Some promises aren’t meant to be kept; others can’t be kept. The Democrats running for president are offering both — and no one’s calling them on it.

They all promise to curtail carbon-dioxide emissions to “net zero” by — depending on the candidate — 2045 (Cory Booker) or 2049 (Andrew Yang) or 2050 (Joe Biden). Bernie Sanders is the most moderate of the bunch; he says he’ll reduce carbon-dioxide emissions 71 percent by 2030.

But what would this entail, exactly? And can it even be done?

According to a very interesting analysis by professor Roger Pielke of the University of Colorado published recently by Forbes, it would entail putting at least one new nuclear reactor online every week until 2030 or 2050 (the number of new reactors needed to get to “net zero” carbon-dioxide emissions depending on how soon we want to get there). Leaving aside the regulatory hurdles involved in permitting a single new plant — and the money that would be have to be found to finance the construction of scores of new plants.

Pielke is a mathematician who has done the math, and the numbers are daunting.

Assuming we’re not going to just turn off the lights — and shut down industrial civilization — it will be necessary to replace the 1,900 million tons of fossil-fueled energy (i.e., coal, oil, natural gas) the U.S. consumes annually with  … something else.

Something else that doesn’t emit carbon dioxide.

Pielke, who is also a climate scientist who worked at the National Center for Atmospheric Research, says the only way to replace that much fossil fuel energy with “carbon-neutral” energy using actually feasible technology would be to use nuclear energy. A lot of it.

In his Forbes article, Pielke explains that one nuclear power plant like the Turkey Point reactor complex in Homestead, Florida, generates the equivalent of about 1 million metric tons (1 mteo) of fossil-fueled energy each year. That’s a lot of juice but it hardly puts a dent in the problem (assuming that carbon-dioxide emissions are, in fact, a problem).

Where, asks Pielke, will the remaining 1,800 million metric ton-equivalents come from?

Bernie doesn’t say. Or Cory or Andrew or Elizabeth or Joe, either. Unicorn flatulence, perhaps?

And the world needs at least 11,743 million metric tons of energy to keep the lights on today.

Pielke cites International Energy Projections about world energy demand tomorrow.

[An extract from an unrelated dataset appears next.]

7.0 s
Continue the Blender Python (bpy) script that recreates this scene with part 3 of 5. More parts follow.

The IEA estimates that “global energy consumption will increase by at least 1.25 percent per year to 2040.”

This will mean a lot more mteos and reactors (or some other carbon-neutral way) to produce them.

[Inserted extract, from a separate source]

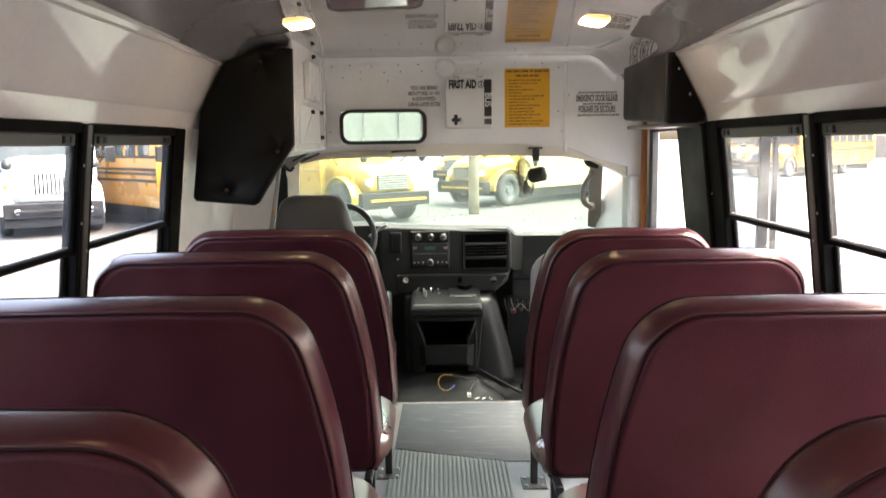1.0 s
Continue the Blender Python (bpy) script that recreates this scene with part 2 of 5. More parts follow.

“To achieve net-zero carbon dioxide emissions by 2050, the world would need to deploy three Turkey Point nuclear plants’ worth of carbon-free energy every two days, starting tomorrow and continuing to 2050,” Pielke writes.

“And at the same time,” he adds, the fossil-fueled equivalent of one Turkey Point plant would have to be “decommissioned every day, starting tomorrow and continuing to 2050.”

This isn’t just a tall order. It’s an impossible one.

To appreciate just how impossible, try to visualize 1,500 wind turbines erected over 300 square miles every single day from now to 2050. This is what it would entail — in wind-farm equivalents — to replace all the fossil-fueled energy production that’s online today.

Not counting the increased demand tomorrow.

Pielke also doesn’t factor into his analysis the effect on U.S. and global energy demand of electrifying transportation — the increased draw on the grid of millions of 400 volt electric cars charging up — so his projections and estimates are likely very conservative.

He does point out that it’s not merely energy production that will have to be replaced. “Fossil fuels are the basis for many products (e.g., plastics, rubber) central to the functioning of the global economy and eliminating them is not nearly as simple as unplugging one energy source and plugging in another.”

So, carbon neutrality is a long way off. And getting more so.

Pielke notes that the gap between carbon-free sources of energy production such as wind farms, solar (and nuclear) is widening by about 174 million metric ton equivalents each year. To compensate — to close the gap — would entail a several hundred percent net increase in the deployment of carbon free energy. These numbers are “sobering.”


Almost as much as the promises made by the Democrats seeking their party’s nomination are misleading.

“When you see an auction of promises in climate policy for emissions reductions, ask instead for rates of deployment  of carbon-free energy technologies and rates of decommissioning of existing fossil fuel infrastructure,” Pielke writes.

“Then do the math and see if it adds up.”